*SET PROBLEM*:
An exact copy of all the data is required, with pictures left out.
********************
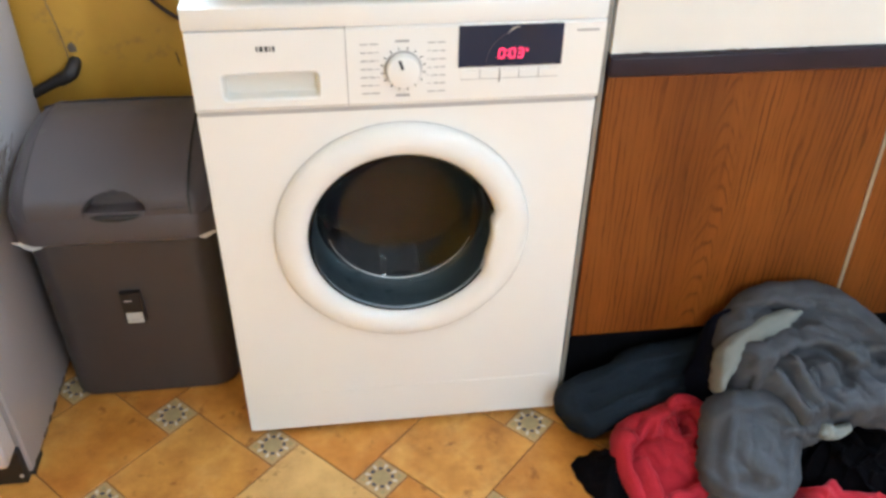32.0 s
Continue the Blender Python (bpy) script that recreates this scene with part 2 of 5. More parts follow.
BOWL = paint("white_bowl_plastic", (0.62, 0.60, 0.57), 0.4, vary=0.03)
RACK = paint("cream_rack_plastic", (0.80, 0.77, 0.58), 0.4, vary=0.04)
CHINA = paint("white_china", (0.76, 0.75, 0.73), 0.2, vary=0.02, grain=0.0)
WALL_YELLOW = paint("yellow_gloss_paint", (0.53, 0.285, 0.032), 0.42, vary=0.18, scale=4, grain=0.35, grain_scale=60, dirt=(0.36, 0.19, 0.045), dirt_at=0.60)
WALL_PLAIN = paint("pale_wall_paint", (0.40, 0.39, 0.37), 0.7, vary=0.06, scale=3, grain=0.2, grain_scale=80)
CEILING = paint("white_ceiling_paint", (0.62, 0.61, 0.59), 0.8, vary=0.03, grain=0.2, grain_scale=80)
GLAZED = paint("white_wall_tile", (0.72, 0.70, 0.67), 0.18, vary=0.04, scale=9, grain=0.0)
GROUT = paint("brown_grout", (0.24, 0.105, 0.028), 0.85, vary=0.3, scale=40, grain=0.3)
TILE = tile_mat()
TILE_PALE = tile_mat("pale_ochre_tile", 0.7)
INSERT = paint("insert_cream_tile", (0.52, 0.36, 0.17), 0.4, vary=0.1, scale=60)
INSERT_TAN = paint("insert_tan", (0.42, 0.33, 0.17), 0.4, vary=0.1, scale=60)
INSERT_BLUE = paint("insert_blue", (0.060, 0.066, 0.105), 0.4, vary=0.2, scale=90)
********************
*RESULT*:
32.0 s
Continue the Blender Python (bpy) script that recreates this scene with part 2 of 5. More parts follow.
BOWL = paint("white_bowl_plastic", (0.62, 0.60, 0.57), 0.4, vary=0.03)
RACK = paint("cream_rack_plastic", (0.80, 0.77, 0.58), 0.4, vary=0.04)
CHINA = paint("white_china", (0.76, 0.75, 0.73), 0.2, vary=0.02, grain=0.0)
WALL_YELLOW = paint("yellow_gloss_paint", (0.53, 0.285, 0.032), 0.42, vary=0.18, scale=4, grain=0.35, grain_scale=60, dirt=(0.36, 0.19, 0.045), dirt_at=0.60)
WALL_PLAIN = paint("pale_wall_paint", (0.40, 0.39, 0.37), 0.7, vary=0.06, scale=3, grain=0.2, grain_scale=80)
CEILING = paint("white_ceiling_paint", (0.62, 0.61, 0.59), 0.8, vary=0.03, grain=0.2, grain_scale=80)
GLAZED = paint("white_wall_tile", (0.72, 0.70, 0.67), 0.18, vary=0.04, scale=9, grain=0.0)
GROUT = paint("brown_grout", (0.24, 0.105, 0.028), 0.85, vary=0.3, scale=40, grain=0.3)
TILE = tile_mat()
TILE_PALE = tile_mat("pale_ochre_tile", 0.7)
INSERT = paint("insert_cream_tile", (0.52, 0.36, 0.17), 0.4, vary=0.1, scale=60)
INSERT_TAN = paint("insert_tan", (0.42, 0.33, 0.17), 0.4, vary=0.1, scale=60)
INSERT_BLUE = paint("insert_blue", (0.060, 0.066, 0.105), 0.4, vary=0.2, scale=90)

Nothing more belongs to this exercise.